Obama wasn’t having any of it. In a 35-minute speech interrupted not once by applause, America’s 44th president invoked the horror of the Holocaust to defend Jewish aspirations and Israeli security concerns. Yes, the Arab Spring was a ray of light, Obama suggested, but it didn’t change the long-held bedrock U.S. position: that a dual-state solution in that region couldn’t be done by fiat. It could only be accomplished through the hard work of negotiations, and a dialogue that required Arab concessions -- the primary compromise being Israel’s right to exist and to defend its borders.
Even some of America’s staunchest allies on this question wondered if it wasn’t time to break out of the box, however.

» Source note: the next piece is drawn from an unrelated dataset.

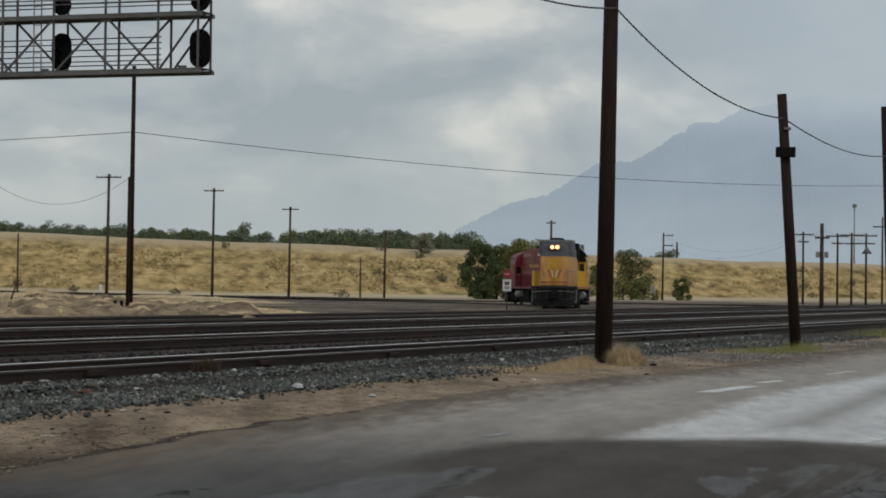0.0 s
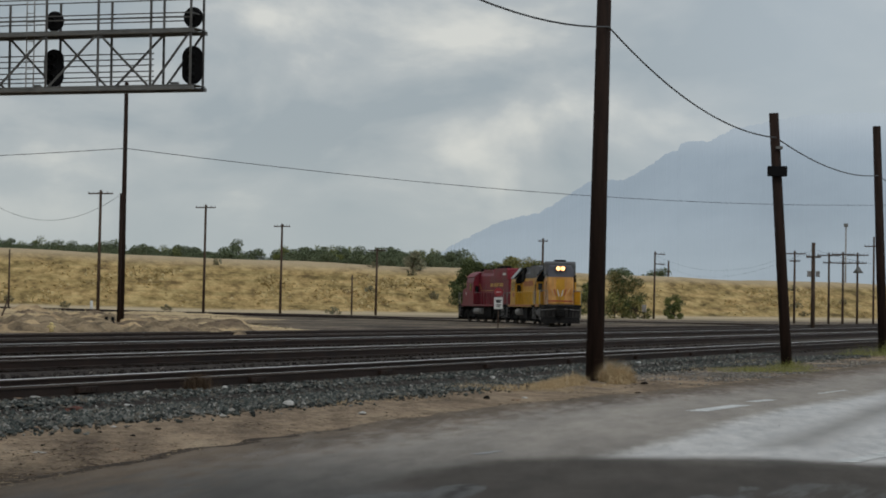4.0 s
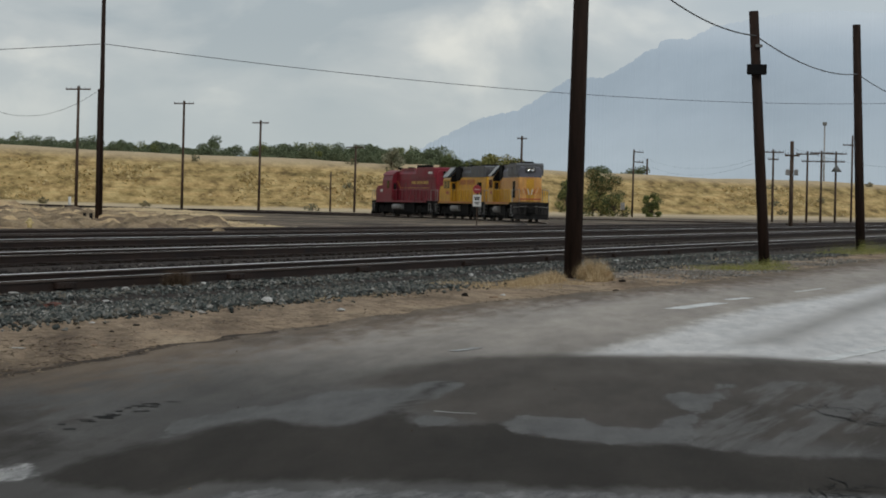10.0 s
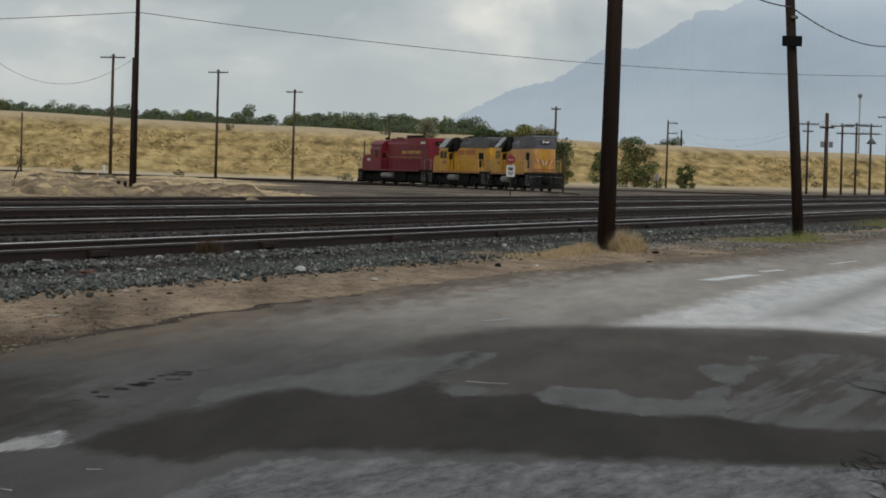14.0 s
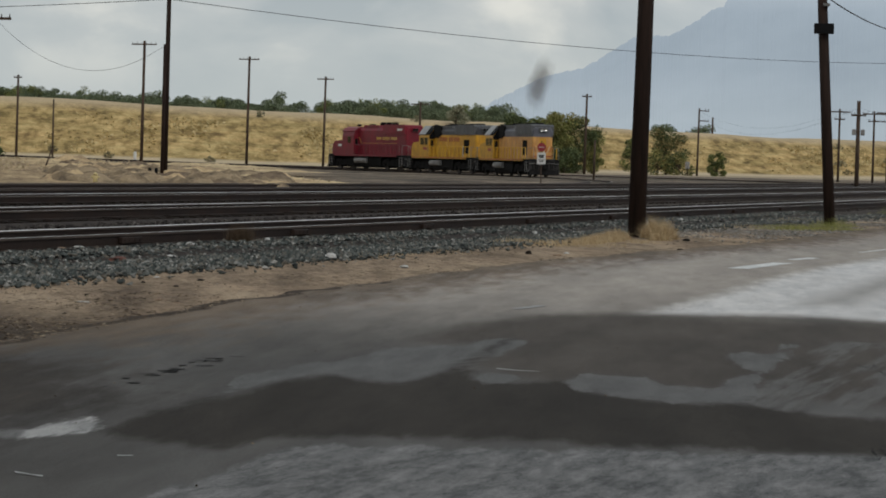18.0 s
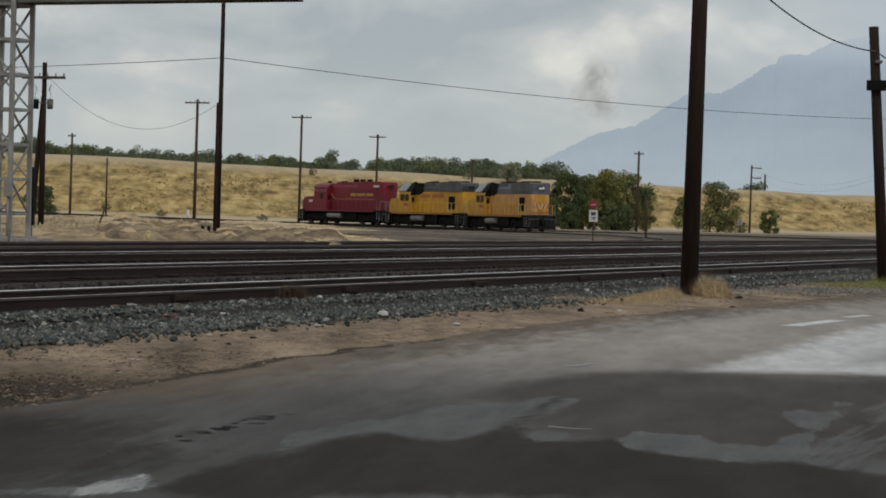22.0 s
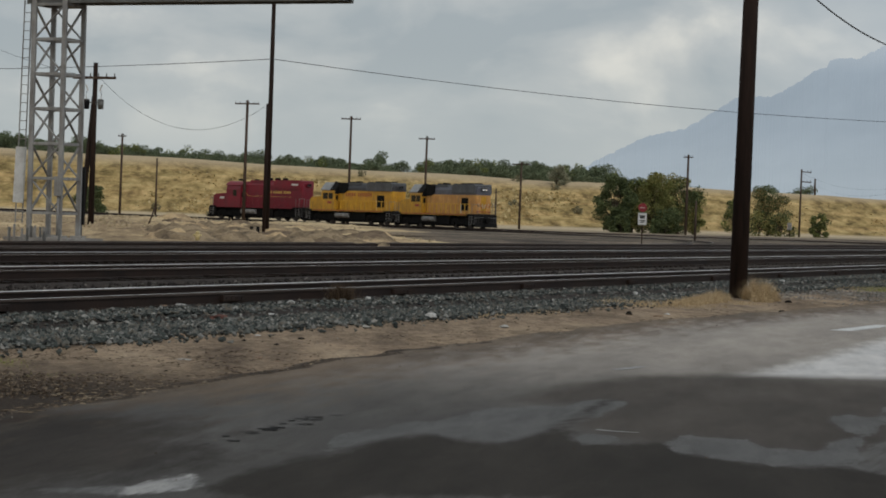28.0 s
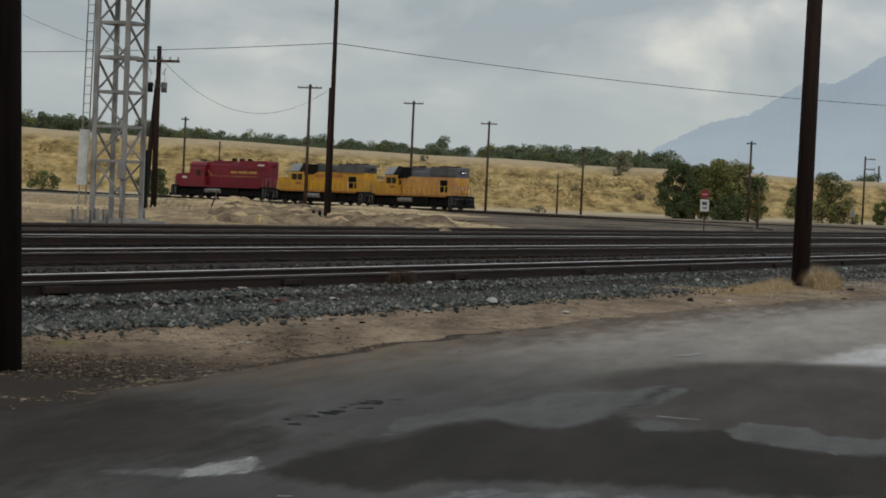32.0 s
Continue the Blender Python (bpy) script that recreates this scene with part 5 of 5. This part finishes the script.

In his speech to the U.N. that week, French President Nicolas Sarkozy broke with the United States. “Sixty years without moving one inch forward,” he said. “Doesn’t it seem like time to do something new?”
In his rejoinder, Barack Obama sided with American presidents going back to Warren Harding.
“Peace will not come through statements and resolutions at the U.N.,” he said. “Ultimately, it is Israelis and Palestinians who must live side by side. Ultimately, it is Israelis and Palestinians -- not us -- who must reach agreement on the issues that divide them: on borders and on security; on refugees and Jerusalem.”